Before a reconciliation bill goes to the Senate floor, it moves through something referred to as the “Byrd bath,” where the Senate parliamentarian determines if each provision fits the strict rules.

Senate leaders can take up the House-passed version of the bill or work through the committee process on their side of the Capitol. Typically, the upper chamber goes directly to the floor and amends the House-passed bill.

The Senate then goes through another vote-a-rama session, giving the minority party, currently Democrats, the chance to put all 100 lawmakers in that chamber on the record about various proposals in the bill.

That process will be especially challenging this year, with Democrats looking to institute guardrails on immigration enforcement activities and get Republicans up for reelection on the record over some of the most pressing issues facing the country.

If the Senate makes any changes to the House-passed bill, it must go back to that chamber for final approval before it can go to President Donald Trump for his signature.

If the Senate approves a bill identical to the one passed by the House, it would go to Trump without needing another House vote.

What exactly is the Byrd rule?

Elements in the bill would violate that rule if they:

  • Didn’t change revenue, spending, or the debt limit.
  • Change revenue or spending in a way deemed “merely incidental.”
  • Change policy outside the jurisdiction of the authorizing committee.
  • Didn’t comply with the committee’s reconciliation instructions in the budget resolution.
  • Increases the deficit past the budget window (usually 10 years).
  • Change Social Security in any way, shape, or form.

How many times can Republicans use reconciliation?

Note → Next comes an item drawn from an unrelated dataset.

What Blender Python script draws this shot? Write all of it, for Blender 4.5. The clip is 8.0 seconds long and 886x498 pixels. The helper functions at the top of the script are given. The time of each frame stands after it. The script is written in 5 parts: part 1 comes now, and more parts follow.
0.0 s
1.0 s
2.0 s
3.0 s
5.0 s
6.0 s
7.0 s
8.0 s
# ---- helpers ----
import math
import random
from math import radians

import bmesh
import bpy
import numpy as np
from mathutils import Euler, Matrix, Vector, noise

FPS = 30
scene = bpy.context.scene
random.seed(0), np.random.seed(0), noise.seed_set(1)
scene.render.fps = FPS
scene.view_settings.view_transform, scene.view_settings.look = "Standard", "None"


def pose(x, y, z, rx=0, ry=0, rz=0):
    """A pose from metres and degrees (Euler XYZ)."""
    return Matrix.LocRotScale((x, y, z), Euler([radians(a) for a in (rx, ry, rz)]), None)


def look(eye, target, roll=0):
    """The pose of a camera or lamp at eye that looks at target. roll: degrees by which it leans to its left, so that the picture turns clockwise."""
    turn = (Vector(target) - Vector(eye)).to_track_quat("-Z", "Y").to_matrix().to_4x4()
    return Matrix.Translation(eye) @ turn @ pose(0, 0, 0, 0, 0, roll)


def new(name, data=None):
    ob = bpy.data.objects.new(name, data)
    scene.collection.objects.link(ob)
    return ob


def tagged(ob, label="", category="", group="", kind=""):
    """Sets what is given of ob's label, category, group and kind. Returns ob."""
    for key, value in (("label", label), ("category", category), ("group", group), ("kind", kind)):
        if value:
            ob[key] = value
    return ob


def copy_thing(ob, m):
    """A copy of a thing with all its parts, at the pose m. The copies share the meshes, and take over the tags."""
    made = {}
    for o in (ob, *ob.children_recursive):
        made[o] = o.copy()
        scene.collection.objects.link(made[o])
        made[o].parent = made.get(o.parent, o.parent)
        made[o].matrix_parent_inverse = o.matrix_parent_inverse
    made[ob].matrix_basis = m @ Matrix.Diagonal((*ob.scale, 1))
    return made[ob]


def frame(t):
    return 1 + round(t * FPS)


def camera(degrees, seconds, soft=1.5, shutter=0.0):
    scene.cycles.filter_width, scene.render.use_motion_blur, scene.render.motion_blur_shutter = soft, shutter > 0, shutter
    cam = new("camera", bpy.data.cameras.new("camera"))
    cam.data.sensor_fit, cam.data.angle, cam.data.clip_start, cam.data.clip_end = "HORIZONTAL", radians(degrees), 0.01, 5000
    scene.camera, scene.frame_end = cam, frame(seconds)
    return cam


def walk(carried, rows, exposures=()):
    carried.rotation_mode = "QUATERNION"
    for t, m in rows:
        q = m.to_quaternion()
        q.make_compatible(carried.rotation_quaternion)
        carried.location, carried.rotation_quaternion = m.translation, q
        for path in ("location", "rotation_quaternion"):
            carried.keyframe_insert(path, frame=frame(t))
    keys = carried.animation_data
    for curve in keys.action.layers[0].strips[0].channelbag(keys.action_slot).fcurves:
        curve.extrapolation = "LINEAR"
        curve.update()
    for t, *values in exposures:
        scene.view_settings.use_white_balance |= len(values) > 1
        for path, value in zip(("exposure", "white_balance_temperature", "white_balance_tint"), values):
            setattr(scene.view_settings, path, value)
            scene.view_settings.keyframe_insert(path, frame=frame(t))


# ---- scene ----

Is it unlimited?

They have two more chances during this Congress but are limited by how many budget resolutions they can adopt.

GOP leaders used the fiscal 2025 budget resolution to set up passage of the “big, beautiful” law. They can write a fiscal 2026 budget resolution for one more round and then use the fiscal 2027 budget resolution to run through a third reconciliation process, if they want to.

Fiscal years for the federal government begin on Oct. 1.